As a product manager venturing into the realm of platform management, I’ve been diving into the fascinating world of data ingestion systems for compliance and archival purposes. Specifically, I’m exploring the design of a system that ingests massive volumes of data, such as emails and Teams messages, for regulatory archiving. In this post, I’ll outline my current understanding of the data flow and pose some critical questions to clarify my doubts.
The system I’m looking at ingests millions of messages daily, with a focus on scalability, resiliency, and availability. The tech stack includes Java, Spring Boot, Event-Driven Microservices, Kubernetes, Apache Pulsar, Zookeeper, Ceph, Prometheus, and Grafana. Here’s my current understanding of the data flow:
TEAMS (or similar sources) → REST API → PULSAR (as message broker) → CEPH (object storage for archiving) ↑ CONSUMERS (downstream services) ←───── PULSAR
Now, I have a few key questions regarding the design:
1. Should we persist data immediately upon ingestion, before any transformation, for compliance purposes?

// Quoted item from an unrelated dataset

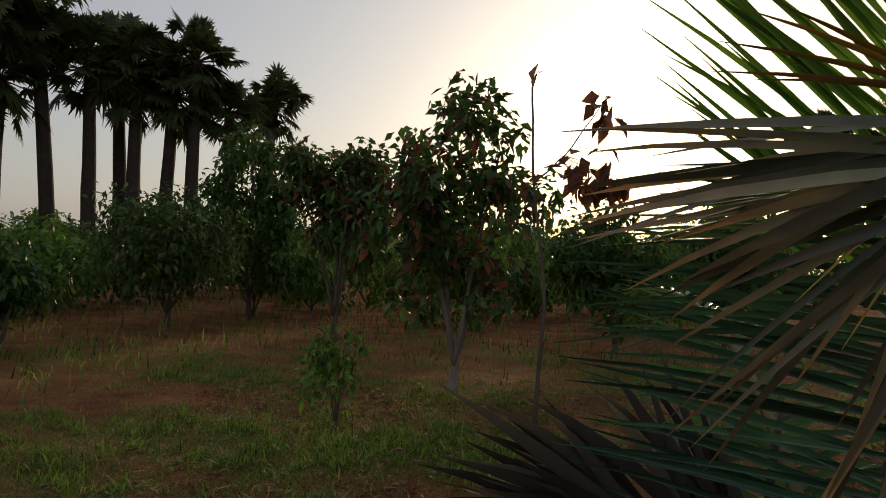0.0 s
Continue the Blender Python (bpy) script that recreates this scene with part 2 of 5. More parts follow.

2. Do we own the data transformation/normalization step, and where does that happen in the flow?
3. Given the use of Pulsar and focus on real-time ingestion, can we assume this is a streaming-only system with no batch processing involved?
I’d appreciate feedback on whether this architecture makes sense for a compliance-oriented ingestion system and any critical considerations I may have missed. Oh, and I’m also curious about the role of Aerospike cache in this system.